THERE is much to like in the welfare reform recommendations of the Scottish Government's expert group.
It was commissioned to look at how welfare might be provided in Scotland in the event of independence and came forward with a series of proposals that, if implemented, would certainly bring more compassion and fairness to the system.
Who could argue with the common sense approach of increasing benefits in line with the Consumer Prices Index or raising carer's allowance to the same level as Jobseeker's Allowance?
Scrapping the so-called bedroom tax, a move also backed by Labour, would no doubt prove popular, since it is now clear this policy was ill-conceived from the start and has not only failed to save the substantial sums it was intended to, but has caused hardship, anxiety and a big surge in rent arrears.
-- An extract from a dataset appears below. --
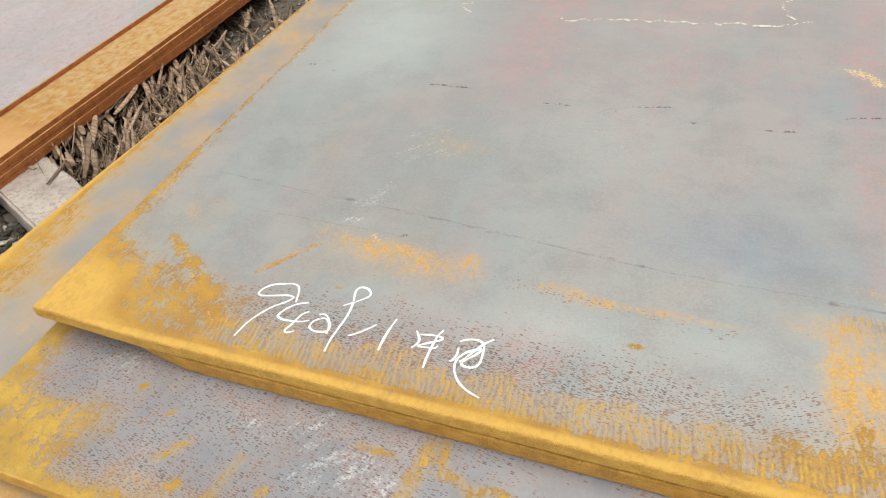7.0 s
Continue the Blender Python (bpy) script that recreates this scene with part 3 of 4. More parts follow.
def drawn(name, points, wide, mat, parent, z, label="", taper=0.0, wander=0.0):
    """A line drawn on a plate: a smooth ribbon through a few points."""
    p = [Vector((*q, 0)) for q in points]
    p = [2 * p[0] - p[1]] + p + [2 * p[-1] - p[-2]]
    line = []
    for i in range(1, len(p) - 2):
        k = max(2, int((p[i + 1] - p[i]).length / 0.004))
        for j in range(k):
            t = j / k
            line.append(0.5 * (2 * p[i] + (p[i + 1] - p[i - 1]) * t + (2 * p[i - 1] - 5 * p[i] + 4 * p[i + 1] - p[i + 2]) * t * t + (3 * p[i] - p[i - 1] - 3 * p[i + 1] + p[i + 2]) * t ** 3))
    line.append(p[-2])
    drawn.count += 1
    z += 0.00003 * (drawn.count % 20)
    vs, fs = [], []
    for i, q in enumerate(line):
        d = (line[min(i + 1, len(line) - 1)] - line[max(i - 1, 0)]).normalized()
        s = Vector((-d.y, d.x, 0))
        u = i / max(1, len(line) - 1)
        h = wide / 2 * (0.8 + 0.4 * noise.noise(q * 60)) * (1 - taper * abs(2 * u - 1) ** 2)
        q = q + s * wander * noise.noise(q * 35)
        e = z + 0.0004 * u
        vs += [(q.x + s.x * h, q.y + s.y * h, e), (q.x - s.x * h, q.y - s.y * h, e)]
        if i:
            fs.append((2 * i - 2, 2 * i - 1, 2 * i + 1, 2 * i))
    return mesh_object(name, vs, fs, [mat], parent, label)


drawn.count = 0
UP = TOP + 0.0007
drawn("chalk_stroke", [(0.455, 0.128), (0.447, 0.153), (0.439, 0.164), (0.429, 0.166), (0.413, 0.162), (0.395, 0.155), (0.384, 0.143), (0.381, 0.132), (0.386, 0.127), (0.4, 0.129), (0.42, 0.135), (0.436, 0.139), (0.446, 0.137), (0.439, 0.125), (0.421, 0.107), (0.406, 0.082), (0.398, 0.06), (0.394, 0.034)], 0.0052, chalk, top_plate, UP, "white chalk handwriting", 0.3)
drawn("chalk_stroke", [(0.477, 0.133), (0.46, 0.125), (0.447, 0.111), (0.441, 0.097), (0.442, 0.091), (0.452, 0.087), (0.47, 0.088), (0.486, 0.091), (0.497, 0.097)], 0.0052, chalk, top_plate, UP, "white chalk handwriting", 0.3)
drawn("chalk_stroke", [(0.488, 0.115), (0.479, 0.106), (0.475, 0.092), (0.472, 0.078), (0.468, 0.068), (0.473, 0.063), (0.484, 0.069)], 0.0052, chalk, top_plate, UP, "white chalk handwriting", 0.3)
drawn("chalk_stroke", [(0.507, 0.113), (0.515, 0.116), (0.524, 0.111), (0.535, 0.096), (0.536, 0.084), (0.528, 0.08), (0.516, 0.078), (0.506, 0.082), (0.503, 0.088), (0.505, 0.098), (0.513, 0.105), (0.522, 0.108), (0.533, 0.097), (0.538, 0.078)], 0.0052, chalk, top_plate, UP, "white chalk handwriting", 0.3)
drawn("chalk_stroke", [(0.536, 0.142), (0.546, 0.15), (0.559, 0.161), (0.568, 0.171), (0.569, 0.18), (0.56, 0.188), (0.548, 0.189), (0.542, 0.181), (0.545, 0.166), (0.55, 0.15), (0.553, 0.12), (0.551, 0.091), (0.55, 0.067), (0.552, 0.044)], 0.0052, chalk, top_plate, UP, "white chalk handwriting", 0.3)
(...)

There is also now an indisputable case for increasing the minimum wage; in fact, a rare consensus has broken out among all the main parties on the point. The argument is now over the level at which it should be set. It is due to rise to £6.50 from £6.31 in October and Chancellor George Osborne wants to see it rise further, to £7; Labour leader Ed Miliband believes it should be linked to average earnings and will consult business leaders before setting an exact figure; now this panel of experts suggests the Scottish Government should go much further and set it at the same level as the living wage, £7.65.
But is all this affordable? The group said their recommendations would not have a significant impact on spending on welfare, and suggest its minimum wage proposal would raise an extra £280million in tax, but any firm plans by the SNP arising from this will have to be carefully costed, since alarm bells will ring among those who already doubt the party's ability to afford all its promised post-independence goodies, a problem underlined yesterday when the Institute For Fiscal Studies warned the Government of an independent Scotland would likely have to raise taxes or cut services to pay for its promises. Ministers are vulnerable to attacks like that of Labour's Jackie Baillie, who accuses them of "promising everyone, everything".
Deputy First Minister Nicola Sturgeon has backed several of the reforms, but the Scottish Government knows if its version of an independent Scotland starts to sound too much like Never Neverland, voter trust in its ability to deliver it will disintegrate.
Even so, these proposals are right in spirit and should help guide changes to welfare policy, whether by the future Government of an independent Scotland or by UK ministers and a devolved Scottish Government. The discussion over further devolution is now underway, and the Conservatives have already proposed housing benefit and attendance allowance should be devolved. Arguably, so should carer's allowance.
Whether independent or not, Scotland needs a welfare system that treats benefits claimants and those struggling to make ends meet with dignity and this report has some useful ideas for how that might be better achieved.